*SUPPLIED MATERIAL*:
** Start **
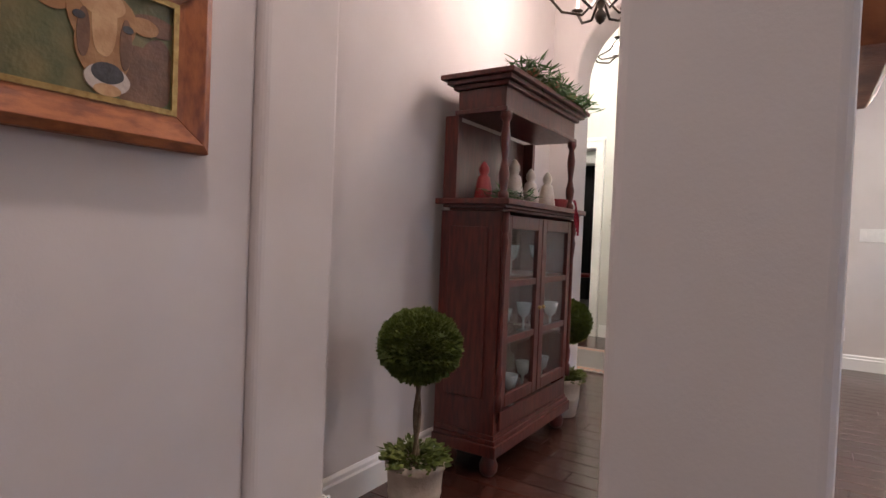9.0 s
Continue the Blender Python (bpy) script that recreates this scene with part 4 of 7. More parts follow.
def around(c, r, h):
    def f():
        a = rng.uniform(0, 2 * math.pi)
        q = r * rng.uniform(0.35, 1)
        return (c[0] + q * math.cos(a), c[1] + q * math.sin(a), c[2] + rng.uniform(0.005, h)), (math.cos(a), math.sin(a), rng.uniform(-0.2, 0.7))
    return f


t = thing("greenery_ring", "ring of artificial pine greenery with pine cones round the lamp", "greenery", P(1.785, 3.33, TZ))
bm = B()
leaf_cloud(bm, 420, around((0, 0, 0), 0.13, 0.08), 0.06, 0.4)
part("foliage", bm, LEAF, t)
bm = B()
leaf_cloud(bm, 160, around((0, 0, 0), 0.14, 0.10), 0.06, 0.5)
part("foliage", bm, LEAF_LIGHT, t)
for a in (-1.9, -1.2, 0.1, 2.2):
    bm = B()
    c = Vector((0.075 * math.cos(a), 0.075 * math.sin(a), 0.10))
    ball(bm, c, 0.034, 12, (1.3, 0.9, 0.75))
    for v in bm.verts:
        v.co += (v.co - c) * 0.3 * noise.noise(v.co * 70)
    part("pine_cone", bm, CONE_BROWN, t)
t = thing("berry_garland", "copper berry garland lying round the candles", "garland", P(2.03, 3.22, TZ))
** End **
*EXERCISE DETAILS*:
Reproduce each line word for word and drop the pictures.

*FULL SOLUTION*:
9.0 s
Continue the Blender Python (bpy) script that recreates this scene with part 4 of 7. More parts follow.
def around(c, r, h):
    def f():
        a = rng.uniform(0, 2 * math.pi)
        q = r * rng.uniform(0.35, 1)
        return (c[0] + q * math.cos(a), c[1] + q * math.sin(a), c[2] + rng.uniform(0.005, h)), (math.cos(a), math.sin(a), rng.uniform(-0.2, 0.7))
    return f


t = thing("greenery_ring", "ring of artificial pine greenery with pine cones round the lamp", "greenery", P(1.785, 3.33, TZ))
bm = B()
leaf_cloud(bm, 420, around((0, 0, 0), 0.13, 0.08), 0.06, 0.4)
part("foliage", bm, LEAF, t)
bm = B()
leaf_cloud(bm, 160, around((0, 0, 0), 0.14, 0.10), 0.06, 0.5)
part("foliage", bm, LEAF_LIGHT, t)
for a in (-1.9, -1.2, 0.1, 2.2):
    bm = B()
    c = Vector((0.075 * math.cos(a), 0.075 * math.sin(a), 0.10))
    ball(bm, c, 0.034, 12, (1.3, 0.9, 0.75))
    for v in bm.verts:
        v.co += (v.co - c) * 0.3 * noise.noise(v.co * 70)
    part("pine_cone", bm, CONE_BROWN, t)
t = thing("berry_garland", "copper berry garland lying round the candles", "garland", P(2.03, 3.22, TZ))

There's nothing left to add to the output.